HDU - 2018杭电ACM集训队单人排位赛 - 2 - Problem D. Team Name

Problem D Team Name

Time Limit: 2000/1000 MS (Java/Others)    Memory Limit: 32768/32768 K (Java/Others)

Total Submission(s): 129    Accepted Submission(s): 68

Problem Description

After all the teams have been matched, what to do next is of course to think about a nice team name. Now it is known that there are n teams taking part in the Guangxi Province Collegiate Programming Contest. And the name of every team is a string consists of English lower characters. Now Luras needs to get her team name, she doesn’t want the name be any consecutive substring of any other teams. And she prefers shorter names. If there are many choices with the shortest length, she would prefer the one which is the smallest lexicographically. Now could you decide the team name for her?
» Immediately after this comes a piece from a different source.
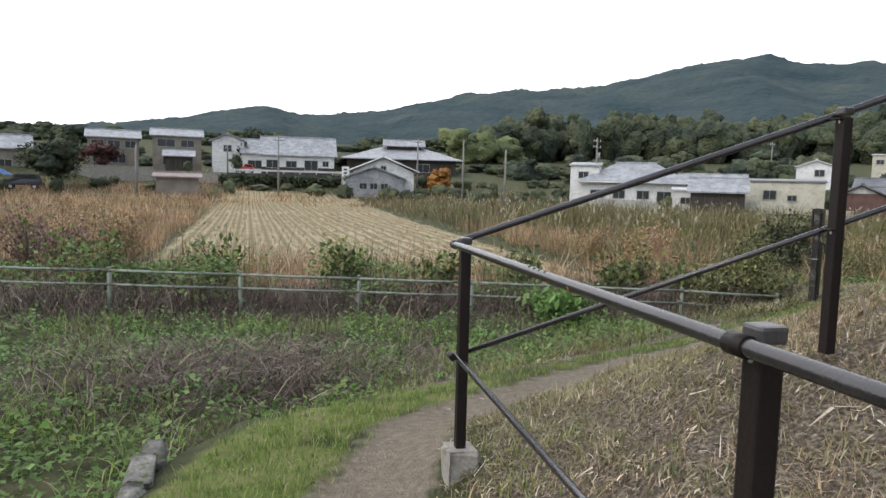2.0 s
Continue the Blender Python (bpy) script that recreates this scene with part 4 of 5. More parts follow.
reed_bed("green_reeds", 78000, 5, 60, 17, 66, 0.5, 1.5, 0.024, 62, SEDGE, lambda x, y: reed_keep(x, y) * np.maximum(smooth01(0.1, 0.45, lumps(x, y, 3.1, 63)), 0.8 * smooth01(26, 40, np.hypot(x - 6, y - 11))), "tall yellow-green weeds among the reeds", 20, 0.14)
P, r = scatter(800, 6, 30, 17, 34, lambda x, y: reed_keep(x, y) * smooth01(-0.1, 0.4, lumps(x, y, 2.5, 64)), 65)
n = len(P)
P[:, 2] += r.uniform(0.6, 1.25, n)
blades("reed_plumes", P, r.uniform(0.15, 0.3, n), r.uniform(0.02, 0.05, n), r.uniform(0, 6.28, n), r.uniform(0.1, 0.9, n), PLUME, 0.6, 2, None, "pale feathery reed plumes", "reeds")


P, r = scatter(16000, 5, 15, 13.2, 23, lambda x, y: smooth01(0.2, 0.6, spur(x, y)) * smooth01(2.6, 1.2, spur(x, y)) * (track_distance(x, y) < -0.7), 74)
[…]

We regard string a is lexicographically smaller than string b if there exists such index j that a[i] == b[i] for all i < j and a[j] < b[j].

Input

The first line is an integer T which indicates the case number.

And as for each case,  there will be n + 1 lines.

In the first line, there is one integer n, which indicates the number of teams.

Then there will be n strings of the next n lines, indicate the name of every team in each line.

It is guaranteed that——

T is about 100.

for 100% cases, 1 <= n <= 100, 1 <= |s|（the length of s）<= 30.

Output

As for each case, you need to output a single line.

There should be one string in the line which means the name Luras will give to her team.

Sample Input

2

3

a

b

c

2

abcdefghijklmnopqrstuvwxyz

aa

Sample Output

d

ac

解题思路：不是 n 个队名中的子串 && 队名字典序尽可能小。

AC 代码

/

#include<bits/stdc++.h>
#include<cmath>
#define mem(a,b) memset(a,b,sizeof a);
#define INF 0x3f3f3f3f
using namespace std;
typedef long long ll;
char a[110][110], ans[110];
bool ok;
int n;
void dfs(int dep,int len)
{
    if(len==dep)
    {
        ans[len++]='\0';
        for(int i=0;i<n;i++)
            if(strstr(a[i],ans)) return;
        ok=true;
        return;
    }
    for(int i=0;i<26;i++)
    {
        ans[dep]=i+'a';
        dfs(dep+1,len);
        if(ok) return;
    }
    return;
}
int main()
{
    int T; scanf("%d",&T);
    while(T-- && ~scanf("%d",&n))
    {
        for(int i=0;i<n;i++) scanf("%s",a[i]);
        ok=false;
        for(int len=1;;len++)
        {
            if(ok) break;
            dfs(0,len);
        }
        printf("%s\n",ans);
    }
    return 0;
}